The scene at Stoneham camp on June 15, when Bilbao fell to Franco's forces, was described at the time by Yvonne Cloud, a member of the Basque Children's Committee. "A priest announced the news from a loudspeaker van," she wrote. "The impulse to destroy the bearer of evil news was swift. From the wailing and weeping crowd of children, swaying rhythmically in an abandonment of grief, a little knot sprang forward, rushing the van in an impotent attempt to vent feelings of aggression."

One group of children wrote a letter to the prime minister, adding with a precocious understanding of the realities of politics "or whoever most rules England", asking for "some big boat... to defend our mothers and brothers and grandfathers and our invalids". But the government never budged on its policy of non-intervention and never gave a penny towards the welfare of the children.

Adrian Bell, author of Only for Three Months: the Basque Children in Exile, comments: "When I was writing that book [in 1996], there was this report about stranded Bosnian child refugees. It was winter and there was this busload of children, coming to England, stuck on a mountain pass because the Home Office could not get their act together to provide entry visas. Just like 1937."

The Basque children began to be dispersed throughout Britain, the intention of never separating siblings often having to be abandoned by the hard-pressed refugee committees.

"In August, I was sent to a colony in Carshalton," Hidalgo remembers, "where they would take whole families. A lovely big farm called the Oaks and it had a mansion. They put us in the servants' quarters: the rest of the place was open to visitors on Sundays, but we were not supposed to go there. We had a matron who spoke Spanish. We all had jobs on a rota and looked after the younger ones."

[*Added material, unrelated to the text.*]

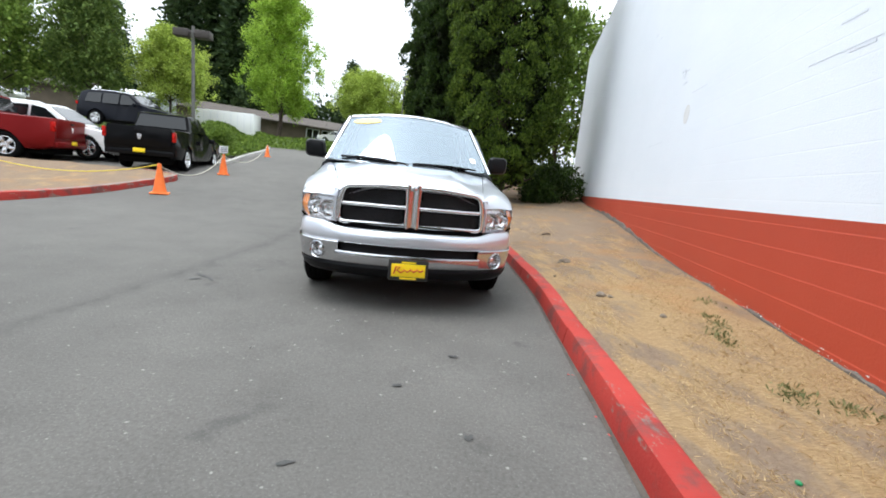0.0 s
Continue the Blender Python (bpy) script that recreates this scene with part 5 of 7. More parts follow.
def broadleaf(name, x, y, z, height, width, leaf, label, lumps=420, each=34, size=0.34, stem=0.22, clear=0.22, pointed=0.5):
    """A deciduous tree with a forked trunk and a layered crown of leaf clumps."""
    tree = tagged(empty(name, x, y, z), label, "tree")
    bm = bmesh.new()
    limb(bm, (0, 0, -1.5), (0.1, 0, height * 0.80), stem, stem * 0.2, 0.01, 7, 9)
    cs, aims = [], []
    n = 30
    for k in range(n):
        t = k / (n - 1)
        a = k * 2.4
        hz = height * (clear + t * (0.93 - clear))
        reach = width / 2 * (1 - t ** (1 + 2 * (1 - pointed))) ** pointed * (0.62 + 0.38 * min(1, t * 5 + 0.2)) * rng.uniform(0.8, 1.08) + 0.15
        base = Vector((0.05, 0, hz - reach * 0.35))
        tip = Vector((math.cos(a) * reach, math.sin(a) * reach, hz + reach * 0.25))
        limb(bm, base, tip, stem * 0.30 * (1 - t * 0.7), 0.02, 0.06, 4, 5)
        m = max(5, int(lumps / n))
        for q in rng.uniform(0.15, 1.0, m):
            spread = reach * 0.42
            p = base.lerp(tip, q ** 0.7) + Vector(rng.normal(0, 1, 3)) * spread * 0.5
            cs.append(p)
            aims.append(Vector((p.x, p.y, 0.25)).normalized())
    part("trunk", bm, BARK, tree)
    v, f = clumps(np.array(cs), np.array(aims), each, size * 1.5, size, 0.7, 0.9)
    arrays("crown", v, f, leaf, tree)
    return tree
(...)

But such comfort was rare. "I was sent all over the country," Martinez says. "To Swansea, to Tynemouth, to Brampton, near Carlisle. The worst place was Margate. It was that terrible winter of 1939 and there was no heating. The place was so bad it had to be closed down. I was sent to live with a family in Leicester. I was very happy with them - we still keep in touch. But by that time, I was separated from my brother".

With the outbreak of war, financial support for the Basque children diminished and their survival depended often on the generosity of working people. "The miners were marvellous," Martinez says. "They gave even when they could ill afford it.

"There was constant pressure from Franco's government to have us sent back. They claimed my parents had signed a document, but it had been falsified. The fact is my father was in jail, only allowed out when he became partly paralysed when they used machine oil for cooking. My mother was terribly poor and only too willing for us to be taken away from hunger."

Hidalgo married a Catalan she met when working at the Spanish Institute in London where she still lives. Martinez married a Swiss woman he met when she came to Britain on holiday in the 1950s. He got a degree going to night school, taught at a comprehensive and retired as head of a large technical department of a school in Barnet, north London, near his present home. Over the years, the majority of the children were reunited with their parents, but often in foreign countries to which Basque families had fled - typically, France or South America. "I went back for the first time in 1959," Martinez says. "What first shocked me was the fear of the people under Franco.

"Meeting my family was not a very joyful experience. We were such strangers. They had suffered so much and they thought that in England I had had a very comfortable life, which was anything but the case. They were still very, very poor working people, struggling to survive. My parents were illiterate and I had managed to get an honours degree. They realised I was educated. It was heartbreaking."

"I did not see my mother for 12 years," Hidalgo says. "Thinking very, very closely and considering we had a much better life than we would have had in Spain, even so I sometimes think that the children should be left with their parents. It's never the same after; a bond is broken."

Martinez adds: "When Labour took over [in Britain] in 1945, we had great hopes, following the defeat of fascism in Europe, that Spain would be dealt with. But of course it was not to be. The US saw fit to keep Franco in power. We had terrible fascism in Spain long after it had been defeated in Europe."